14      En tout état de cause, s’agissant des arguments avancés par la requérante quant à la condition relative à l’urgence, il convient de rappeler que, selon une jurisprudence constante, le caractère urgent d’une demande en référé, énoncé à l’article 104, paragraphe 2, du règlement de procédure, doit s’apprécier par rapport à la nécessité de statuer provisoirement afin d’éviter qu’un préjudice grave et irréparable ne soit occasionné à la partie qui sollicite la mesure provisoire. Il n’est pas suffisant pour satisfaire aux exigences de cette disposition d’alléguer seulement que l’exécution de l’acte dont le sursis à l’exécution est sollicité est imminente, mais il convient encore d’avancer des circonstances de nature à établir l’urgence et à même de démontrer que, en l’absence de l’octroi du sursis, un préjudice grave et irréparable serait occasionné à la partie requérante qui le sollicite (ordonnance du président de la Cour du 22 janvier 1988, Top Hit Holzvertrieb/Commission, 378/87 R, Rec. p. 161, point 18 ; ordonnances du président du Tribunal du 3 juillet 2000, Carotti/Cour des comptes, T‑163/00 R, RecFP p. I‑A‑133 et II‑607, point 8, et du 9 juillet 2003, AIT/Commission, T‑288/02 R, Rec. p. II‑2885, points 14 et 15).

15      Si, pour établir l’existence d’un dommage grave et irréparable, il n’est pas nécessaire d’exiger que la survenance du préjudice soit établie avec une certitude absolue et qu’il suffit que celui-ci soit prévisible avec un degré de probabilité suffisant, il n’en reste pas moins que le requérant demeure tenu de prouver les faits qui sont censés fonder la perspective d’un tel dommage grave et irréparable [voir, en ce sens, ordonnance du président de la Cour du 14 décembre 1999, HFB e.a./Commission, C‑335/99 P(R), Rec. p. I-8705, point 67)].

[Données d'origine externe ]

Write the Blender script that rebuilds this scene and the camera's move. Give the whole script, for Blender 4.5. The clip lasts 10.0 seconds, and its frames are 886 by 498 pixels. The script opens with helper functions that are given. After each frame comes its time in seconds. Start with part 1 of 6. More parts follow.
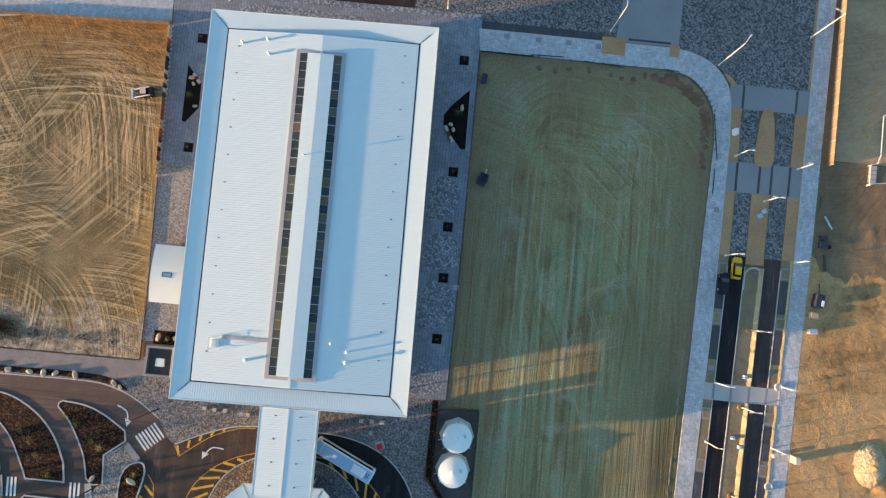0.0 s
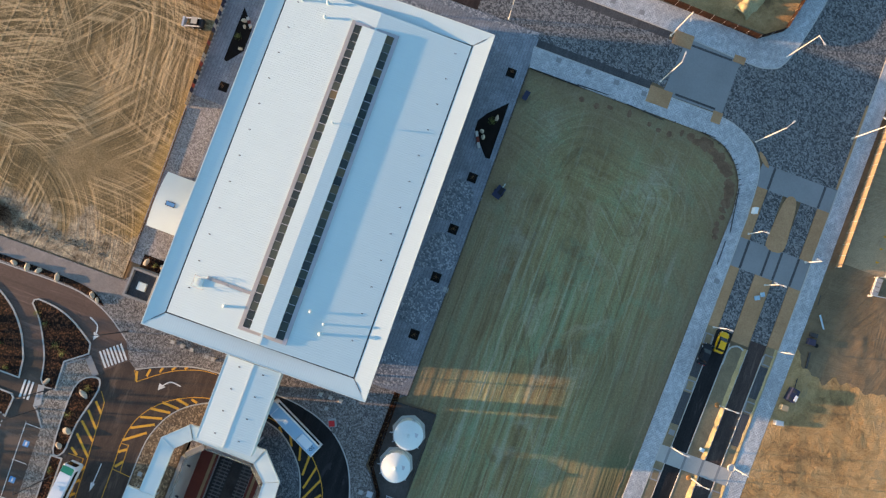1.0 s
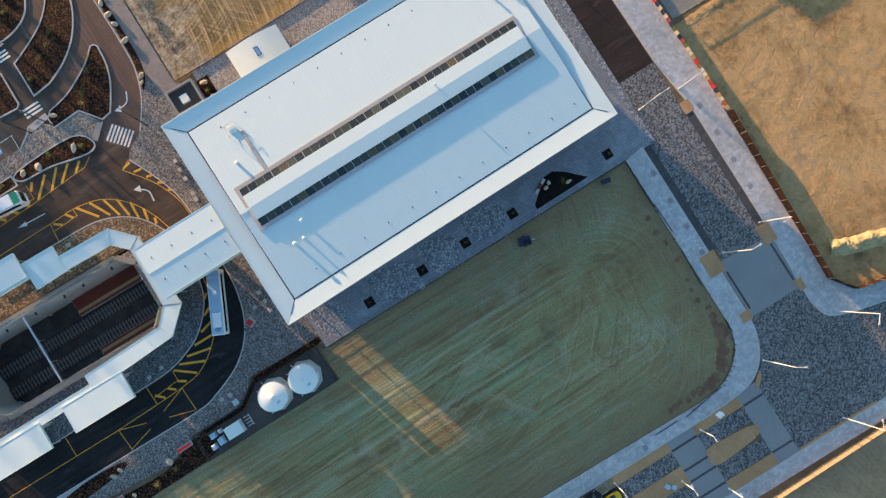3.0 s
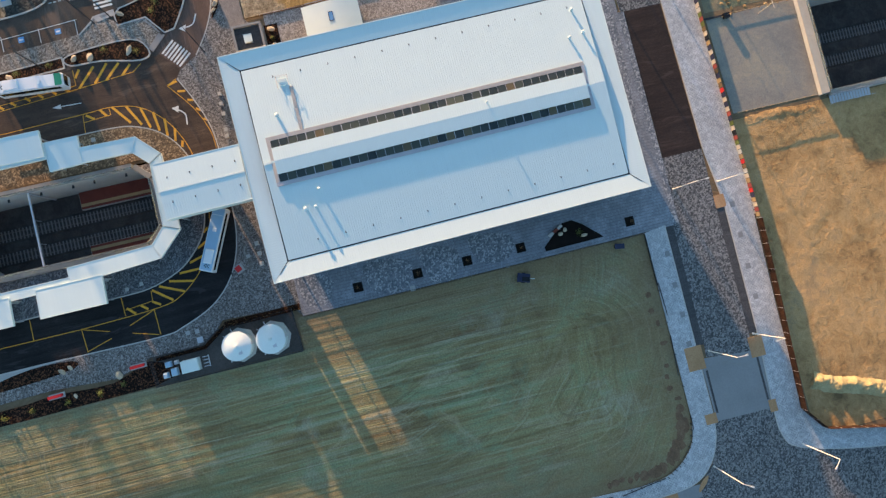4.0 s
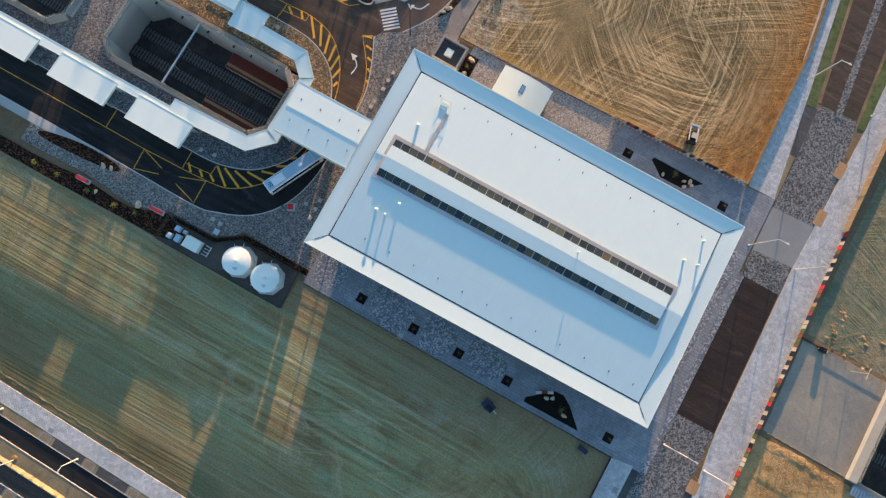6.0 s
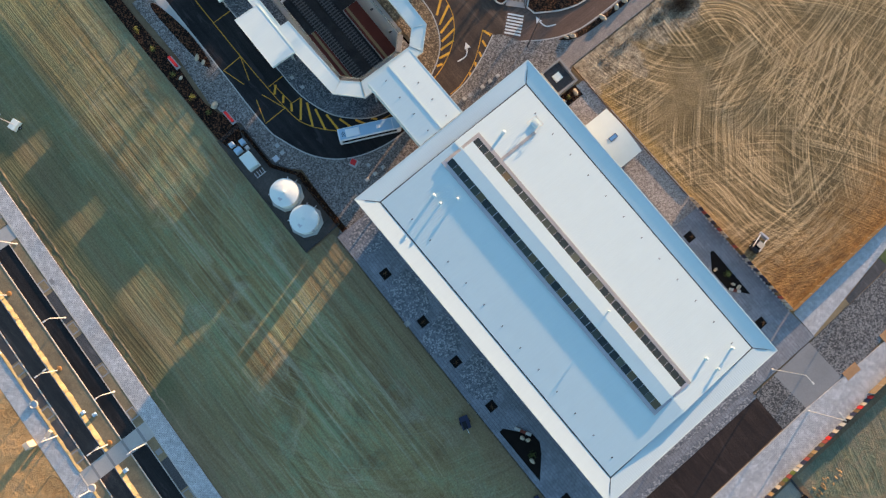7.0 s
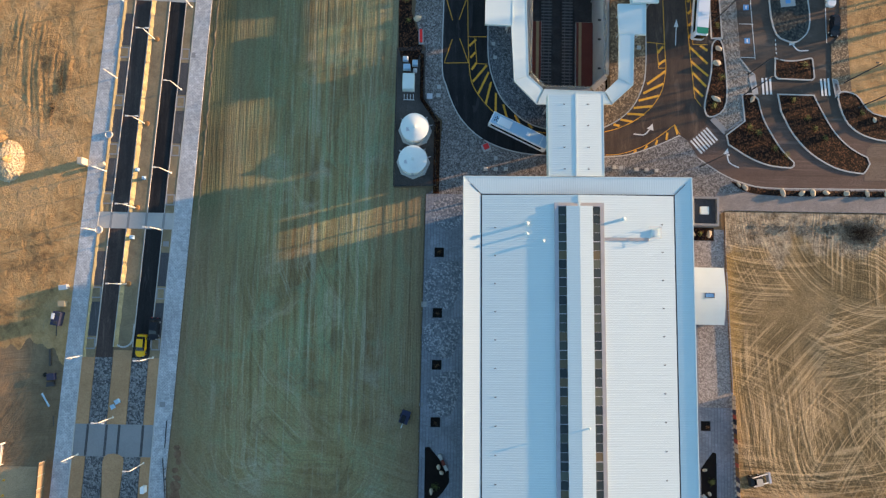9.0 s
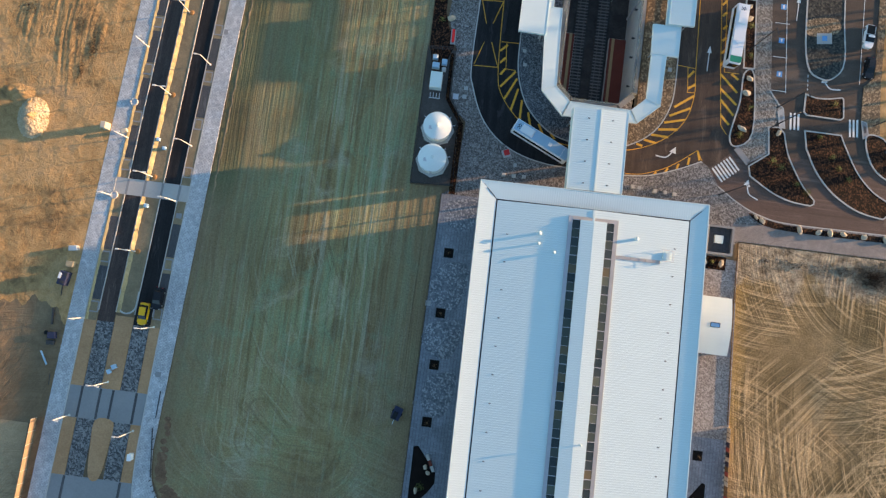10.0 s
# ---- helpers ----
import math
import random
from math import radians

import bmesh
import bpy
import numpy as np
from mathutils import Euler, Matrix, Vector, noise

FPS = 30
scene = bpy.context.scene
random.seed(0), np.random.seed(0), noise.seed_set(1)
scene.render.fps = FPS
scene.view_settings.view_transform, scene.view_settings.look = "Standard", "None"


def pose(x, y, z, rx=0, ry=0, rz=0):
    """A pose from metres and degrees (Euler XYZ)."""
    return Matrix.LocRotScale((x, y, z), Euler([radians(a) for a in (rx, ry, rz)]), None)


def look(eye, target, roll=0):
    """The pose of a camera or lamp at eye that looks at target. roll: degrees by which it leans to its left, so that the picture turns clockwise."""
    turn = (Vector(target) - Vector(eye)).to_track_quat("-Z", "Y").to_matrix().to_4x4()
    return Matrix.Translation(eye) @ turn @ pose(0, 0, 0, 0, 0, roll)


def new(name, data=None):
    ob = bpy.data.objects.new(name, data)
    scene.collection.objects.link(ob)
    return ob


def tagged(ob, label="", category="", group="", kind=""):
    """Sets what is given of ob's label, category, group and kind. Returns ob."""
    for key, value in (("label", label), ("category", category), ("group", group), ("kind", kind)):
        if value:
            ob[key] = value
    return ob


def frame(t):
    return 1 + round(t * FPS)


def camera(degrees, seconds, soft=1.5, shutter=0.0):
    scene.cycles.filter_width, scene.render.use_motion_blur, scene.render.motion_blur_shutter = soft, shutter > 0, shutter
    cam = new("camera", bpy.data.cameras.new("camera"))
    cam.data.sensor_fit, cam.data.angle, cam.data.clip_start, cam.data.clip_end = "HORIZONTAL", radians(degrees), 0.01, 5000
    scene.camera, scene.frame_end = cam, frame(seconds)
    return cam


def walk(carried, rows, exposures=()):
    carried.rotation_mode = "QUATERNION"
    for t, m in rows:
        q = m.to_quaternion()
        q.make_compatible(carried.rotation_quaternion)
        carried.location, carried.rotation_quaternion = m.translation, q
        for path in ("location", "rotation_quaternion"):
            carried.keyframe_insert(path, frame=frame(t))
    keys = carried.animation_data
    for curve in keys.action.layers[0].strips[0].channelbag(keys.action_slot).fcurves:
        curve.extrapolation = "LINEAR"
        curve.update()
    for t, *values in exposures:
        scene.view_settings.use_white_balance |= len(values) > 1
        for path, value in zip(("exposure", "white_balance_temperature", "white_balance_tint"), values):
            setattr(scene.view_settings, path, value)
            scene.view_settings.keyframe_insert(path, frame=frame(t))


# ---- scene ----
cam = camera(72.3, 10.0, soft=1.3)
PATH = [
    (0, pose(25.390, -13.289, 116.891, 4.087, -0.646, 5.601)),
    (0.5, pose(25.477, -13.138, 117.167, 3.953, -0.868, 8.858)),
    (1, pose(25.717, -13.212, 117.282, 3.827, -1.508, 20.333)),
    (1.5, pose(25.879, -13.681, 117.022, 3.855, -2.017, 29.764)),
    (2, pose(26.531, -12.991, 116.917, 3.520, -2.094, 38.761)),
    (2.5, pose(26.759, -13.249, 117.125, 3.370, -2.630, 48.151)),
    (2.7, pose(27.110, -13.278, 116.600, 3.386, -2.701, 52.096)),
    (3.8, pose(28.164, -12.741, 117.147, 2.697, -3.169, 72.849)),
    (4, pose(27.242, -12.580, 117.234, 2.904, -3.344, 76.297)),
    (4.5, pose(24.407, -12.286, 117.968, 5.136, -3.505, 85.407)),
    (5, pose(22.917, -12.046, 118.733, 6.789, -3.204, 95.196)),
    (5.5, pose(22.431, -12.196, 118.957, 5.913, -2.806, 107.067)),
    (5.7, pose(22.093, -11.929, 119.041, 5.512, -2.447, 112.128)),
    (7, pose(26.604, -14.090, 117.523, 5.461, -3.047, 141.020)),
    (7.5, pose(27.304, -12.893, 117.638, 5.603, -2.496, 151.437)),
    (8, pose(27.283, -13.320, 117.442, 5.097, -1.995, 161.862)),
    (8.5, pose(27.135, -13.770, 117.562, 4.544, -1.420, 171.929)),
    (9, pose(27.038, -14.430, 117.564, 4.044, -0.750, 181.295)),
    (9.5, pose(27.453, -14.055, 117.342, 4.182, -0.523, 186.901)),
    (10, pose(27.418, -13.930, 117.299, 4.267, -0.472, 187.402)),
]
walk(cam, PATH, exposures=[(0.0, 1.86, 6300, 7), (10.0, 1.86, 6300, 7)])

# ---- daylight: low sun in a clear sky ----
SUN_ELEVATION, SUN_AZIMUTH = 6.2, 16.0  # degrees; the azimuth is the way the shadows fall, from +x towards +y
_e, _a = radians(SUN_ELEVATION), radians(SUN_AZIMUTH)
sun_travel = Vector((math.cos(_a) * math.cos(_e), math.sin(_a) * math.cos(_e), -math.sin(_e)))
world = bpy.data.worlds.new("clear_sky")
world.use_nodes = True
scene.world = world
_sky = world.node_tree.nodes.new("ShaderNodeTexSky")
_sky.sky_type = "NISHITA"
_sky.sun_disc = False
_sky.sun_elevation = _e
_sky.sun_rotation = math.atan2(-sun_travel.x, -sun_travel.y)
_sky.air_density, _sky.dust_density, _sky.ozone_density = 1.0, 0.5, 2.0
_bg = world.node_tree.nodes["Background"]
_bg.inputs["Strength"].default_value = 0.136
world.node_tree.links.new(_sky.outputs[0], _bg.inputs["Color"])
sun = new("sun", bpy.data.lights.new("sun", "SUN"))
sun.data.energy, sun.data.angle, sun.data.color = 4.15, radians(0.55), (1.0, 0.58, 0.29)
sun.matrix_world = look(-100 * sun_travel, (0, 0, 0))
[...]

16      En vue de pouvoir déterminer si le préjudice redouté en l’espèce est grave et irréparable et fonde dès lors l’octroi de mesures provisoires, le juge des référés doit ainsi disposer de preuves sérieuses lui permettant de déterminer les conséquences précises que chacune des entreprises concernées aurait à subir selon toute probabilité si la mesure demandée n’était pas accordée.

17      Or, la requérante se borne à avancer que l’application du règlement attaqué produira des effets sur l’intégralité de la filière tabacole française dès 2009, et ce avant que le Tribunal n’ait statué sur le recours au principal.

18      Elle ajoute que, en l’absence de l’octroi du sursis, un préjudice grave et irréparable lui serait occasionné en raison de la réduction de 50 % des soutiens communautaires directs aux producteurs de tabac, prétendument causée par le règlement attaqué, ce qui aurait pour effet de rendre la culture du tabac économiquement non viable. La requérante se fonde à cet égard sur la chute de production qu’aurait connu le secteur en Grèce dans des circonstances similaires. Ces seuls éléments, non étayés par le moindre élément de preuve et présentés en des termes généraux concernant la filière tabacole française dans sa globalité, ne permettent pas au juge des référés de statuer sur l’existence, fût-elle potentielle, d’un préjudice grave et irréparable qui serait causé à des entreprises identifiées en l’absence de sursis à l’exécution du règlement attaqué.

19      En particulier, la requérante n’a pas fourni la moindre indication tendant à démontrer que ses membres ne pourraient pas limiter le préjudice causé par cette prétendue chute de production en optant pour une reconversion vers un autre secteur d’activité (voir, en ce sens, ordonnance du président du Tribunal du 25 avril 2008, Vakakis International/Commission, T‑41/08 R, non publiée au Recueil, point 72).

20      Il résulte de l’ensemble des considérations qui précèdent que la demande en référé doit être rejetée.

Par ces motifs,

LE PRÉSIDENT DU TRIBUNAL

ordonne :

1)      La demande en référé est rejetée.

2)      Les dépens sont réservés.

Fait à Luxembourg, le 3 avril 2009.

Le greffier

 

       Le président

E. Coulon

 

       M. Jaeger


* Langue de procédure : le français.